Entries with animation source code:
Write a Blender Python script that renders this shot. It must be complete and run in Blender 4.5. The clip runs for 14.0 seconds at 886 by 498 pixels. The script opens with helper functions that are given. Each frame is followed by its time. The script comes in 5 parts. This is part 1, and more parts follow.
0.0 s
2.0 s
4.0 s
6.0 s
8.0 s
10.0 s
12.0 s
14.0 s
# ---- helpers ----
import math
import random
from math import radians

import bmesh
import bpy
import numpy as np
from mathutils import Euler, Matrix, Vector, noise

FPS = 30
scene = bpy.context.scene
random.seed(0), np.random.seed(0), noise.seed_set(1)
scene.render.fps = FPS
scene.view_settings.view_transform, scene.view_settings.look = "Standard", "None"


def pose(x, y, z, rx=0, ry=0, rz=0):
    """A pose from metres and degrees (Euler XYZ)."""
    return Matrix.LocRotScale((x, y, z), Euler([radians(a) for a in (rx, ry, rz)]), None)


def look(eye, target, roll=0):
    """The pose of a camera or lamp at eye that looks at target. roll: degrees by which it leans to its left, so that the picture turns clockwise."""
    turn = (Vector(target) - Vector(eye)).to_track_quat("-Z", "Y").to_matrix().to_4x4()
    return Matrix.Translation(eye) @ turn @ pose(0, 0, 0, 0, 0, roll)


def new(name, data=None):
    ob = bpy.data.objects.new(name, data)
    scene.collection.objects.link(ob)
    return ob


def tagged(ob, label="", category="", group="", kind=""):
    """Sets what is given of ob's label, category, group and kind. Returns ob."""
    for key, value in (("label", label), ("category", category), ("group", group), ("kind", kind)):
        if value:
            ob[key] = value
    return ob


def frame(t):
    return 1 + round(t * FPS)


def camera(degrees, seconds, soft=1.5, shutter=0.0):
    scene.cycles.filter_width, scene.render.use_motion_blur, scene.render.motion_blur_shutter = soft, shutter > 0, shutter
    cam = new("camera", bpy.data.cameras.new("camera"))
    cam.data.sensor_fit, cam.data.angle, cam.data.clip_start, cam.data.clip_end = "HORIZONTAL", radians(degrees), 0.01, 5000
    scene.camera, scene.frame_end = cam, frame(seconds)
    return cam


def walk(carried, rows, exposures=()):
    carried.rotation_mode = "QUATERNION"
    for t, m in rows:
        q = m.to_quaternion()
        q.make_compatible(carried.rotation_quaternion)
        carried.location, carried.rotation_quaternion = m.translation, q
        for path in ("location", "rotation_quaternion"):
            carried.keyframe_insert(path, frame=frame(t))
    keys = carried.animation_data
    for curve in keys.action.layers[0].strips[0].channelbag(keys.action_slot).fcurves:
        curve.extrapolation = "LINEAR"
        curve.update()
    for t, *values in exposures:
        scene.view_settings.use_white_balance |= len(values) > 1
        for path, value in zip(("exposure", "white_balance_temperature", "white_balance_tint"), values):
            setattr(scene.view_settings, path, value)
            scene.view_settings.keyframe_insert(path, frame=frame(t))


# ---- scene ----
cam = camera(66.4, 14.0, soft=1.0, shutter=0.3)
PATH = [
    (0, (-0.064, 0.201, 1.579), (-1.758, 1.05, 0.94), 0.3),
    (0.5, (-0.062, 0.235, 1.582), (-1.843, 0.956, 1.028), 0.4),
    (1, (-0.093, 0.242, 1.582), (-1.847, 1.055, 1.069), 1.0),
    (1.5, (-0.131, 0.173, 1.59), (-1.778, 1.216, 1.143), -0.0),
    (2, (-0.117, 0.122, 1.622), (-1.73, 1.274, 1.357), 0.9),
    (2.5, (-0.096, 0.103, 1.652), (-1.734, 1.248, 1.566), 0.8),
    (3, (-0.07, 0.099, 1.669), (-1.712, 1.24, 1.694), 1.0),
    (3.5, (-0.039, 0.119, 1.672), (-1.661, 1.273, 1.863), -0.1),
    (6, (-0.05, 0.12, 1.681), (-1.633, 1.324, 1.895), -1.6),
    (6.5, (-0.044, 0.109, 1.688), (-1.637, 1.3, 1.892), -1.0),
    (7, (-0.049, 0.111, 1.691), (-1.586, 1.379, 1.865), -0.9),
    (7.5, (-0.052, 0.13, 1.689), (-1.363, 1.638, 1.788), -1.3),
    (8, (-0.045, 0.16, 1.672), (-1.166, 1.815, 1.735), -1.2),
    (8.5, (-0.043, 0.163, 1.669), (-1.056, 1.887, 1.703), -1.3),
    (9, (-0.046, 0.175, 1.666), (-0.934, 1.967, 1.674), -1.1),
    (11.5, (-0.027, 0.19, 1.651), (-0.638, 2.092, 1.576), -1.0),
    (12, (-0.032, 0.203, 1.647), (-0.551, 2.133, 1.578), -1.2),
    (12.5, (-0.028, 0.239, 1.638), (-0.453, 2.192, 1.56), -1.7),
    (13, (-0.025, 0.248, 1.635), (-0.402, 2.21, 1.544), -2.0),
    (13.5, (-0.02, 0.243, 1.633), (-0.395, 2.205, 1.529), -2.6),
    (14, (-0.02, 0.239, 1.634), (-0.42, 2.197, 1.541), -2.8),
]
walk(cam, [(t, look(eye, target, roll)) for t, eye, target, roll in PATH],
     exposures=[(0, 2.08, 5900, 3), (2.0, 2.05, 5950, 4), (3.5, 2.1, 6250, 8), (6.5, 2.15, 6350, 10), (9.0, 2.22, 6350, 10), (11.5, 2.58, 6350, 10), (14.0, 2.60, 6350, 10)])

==

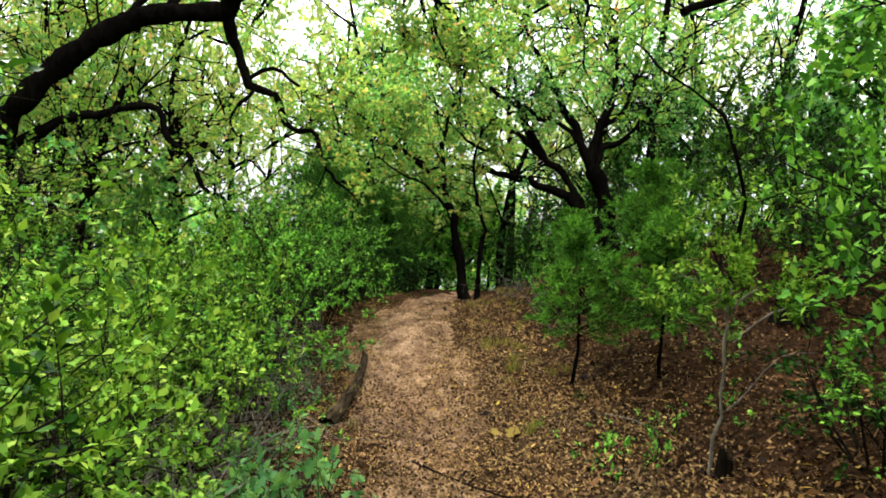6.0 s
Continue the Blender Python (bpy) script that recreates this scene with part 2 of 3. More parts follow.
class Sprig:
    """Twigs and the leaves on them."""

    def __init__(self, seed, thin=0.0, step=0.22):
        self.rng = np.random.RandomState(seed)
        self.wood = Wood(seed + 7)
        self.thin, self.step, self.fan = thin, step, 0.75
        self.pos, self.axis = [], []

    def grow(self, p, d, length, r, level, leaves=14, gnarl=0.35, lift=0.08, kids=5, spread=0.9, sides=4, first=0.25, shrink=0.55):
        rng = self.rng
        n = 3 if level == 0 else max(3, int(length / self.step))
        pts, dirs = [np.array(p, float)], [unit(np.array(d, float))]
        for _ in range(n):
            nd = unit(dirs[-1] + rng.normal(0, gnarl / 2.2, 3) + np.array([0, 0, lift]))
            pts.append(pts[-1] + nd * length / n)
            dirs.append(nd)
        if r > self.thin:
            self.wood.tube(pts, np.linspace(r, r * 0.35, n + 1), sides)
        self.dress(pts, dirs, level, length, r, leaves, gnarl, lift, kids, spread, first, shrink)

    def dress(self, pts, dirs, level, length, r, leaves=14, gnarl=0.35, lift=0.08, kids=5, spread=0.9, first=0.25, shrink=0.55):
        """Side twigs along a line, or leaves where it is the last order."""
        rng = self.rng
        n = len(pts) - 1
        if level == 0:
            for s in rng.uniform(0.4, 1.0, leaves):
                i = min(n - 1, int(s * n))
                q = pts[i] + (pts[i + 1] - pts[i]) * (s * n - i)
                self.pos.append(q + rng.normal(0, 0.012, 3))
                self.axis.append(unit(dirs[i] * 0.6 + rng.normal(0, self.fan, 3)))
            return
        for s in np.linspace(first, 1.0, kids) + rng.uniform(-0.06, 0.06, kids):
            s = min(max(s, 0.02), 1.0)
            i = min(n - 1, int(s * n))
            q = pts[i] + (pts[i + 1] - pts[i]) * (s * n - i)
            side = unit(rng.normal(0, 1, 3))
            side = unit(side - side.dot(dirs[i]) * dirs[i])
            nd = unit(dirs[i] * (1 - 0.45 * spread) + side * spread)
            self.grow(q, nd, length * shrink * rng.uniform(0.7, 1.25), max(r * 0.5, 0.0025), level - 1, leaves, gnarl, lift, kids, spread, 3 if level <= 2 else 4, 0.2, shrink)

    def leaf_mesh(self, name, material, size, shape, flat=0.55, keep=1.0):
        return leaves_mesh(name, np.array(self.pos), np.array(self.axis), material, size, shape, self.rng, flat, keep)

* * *

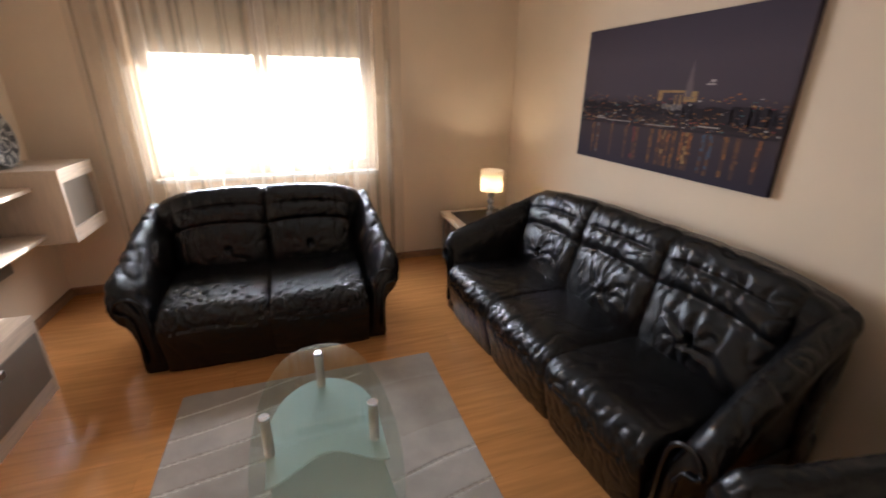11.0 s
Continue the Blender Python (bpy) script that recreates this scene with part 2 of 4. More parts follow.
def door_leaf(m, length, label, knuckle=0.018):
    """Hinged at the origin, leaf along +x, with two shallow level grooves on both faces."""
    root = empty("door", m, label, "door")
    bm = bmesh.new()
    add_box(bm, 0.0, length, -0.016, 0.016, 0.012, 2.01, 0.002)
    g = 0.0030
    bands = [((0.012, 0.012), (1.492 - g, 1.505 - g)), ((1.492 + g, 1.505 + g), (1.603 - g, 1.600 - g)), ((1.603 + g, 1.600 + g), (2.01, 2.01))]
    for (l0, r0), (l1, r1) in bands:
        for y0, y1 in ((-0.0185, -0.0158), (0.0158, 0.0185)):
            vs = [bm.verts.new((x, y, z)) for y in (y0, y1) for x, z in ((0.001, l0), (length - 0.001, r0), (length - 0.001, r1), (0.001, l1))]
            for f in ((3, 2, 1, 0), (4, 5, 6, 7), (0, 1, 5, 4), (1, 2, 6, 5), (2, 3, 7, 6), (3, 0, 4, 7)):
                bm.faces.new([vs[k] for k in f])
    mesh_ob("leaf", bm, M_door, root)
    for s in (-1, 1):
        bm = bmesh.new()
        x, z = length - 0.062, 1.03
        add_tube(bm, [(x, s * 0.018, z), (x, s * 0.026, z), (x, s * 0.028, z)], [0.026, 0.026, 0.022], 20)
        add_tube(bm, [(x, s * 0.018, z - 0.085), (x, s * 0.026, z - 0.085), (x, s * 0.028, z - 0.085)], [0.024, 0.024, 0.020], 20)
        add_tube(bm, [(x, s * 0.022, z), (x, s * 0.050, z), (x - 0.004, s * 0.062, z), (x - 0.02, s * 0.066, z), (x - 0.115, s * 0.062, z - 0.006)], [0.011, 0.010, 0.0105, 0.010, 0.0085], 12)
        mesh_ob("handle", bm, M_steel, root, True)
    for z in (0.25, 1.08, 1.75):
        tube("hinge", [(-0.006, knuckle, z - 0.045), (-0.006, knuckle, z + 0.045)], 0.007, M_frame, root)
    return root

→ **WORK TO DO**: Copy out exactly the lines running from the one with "radians(degrees), 0.01, 5000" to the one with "for t, m in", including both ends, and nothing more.

→ **EXERCISE OUTPUT**:
    cam.data.sensor_fit, cam.data.angle, cam.data.clip_start, cam.data.clip_end = "HORIZONTAL", radians(degrees), 0.01, 5000
    scene.camera, scene.frame_end = cam, frame(seconds)
    return cam


def walk(carried, rows, exposures=()):
    carried.rotation_mode = "QUATERNION"
    for t, m in rows:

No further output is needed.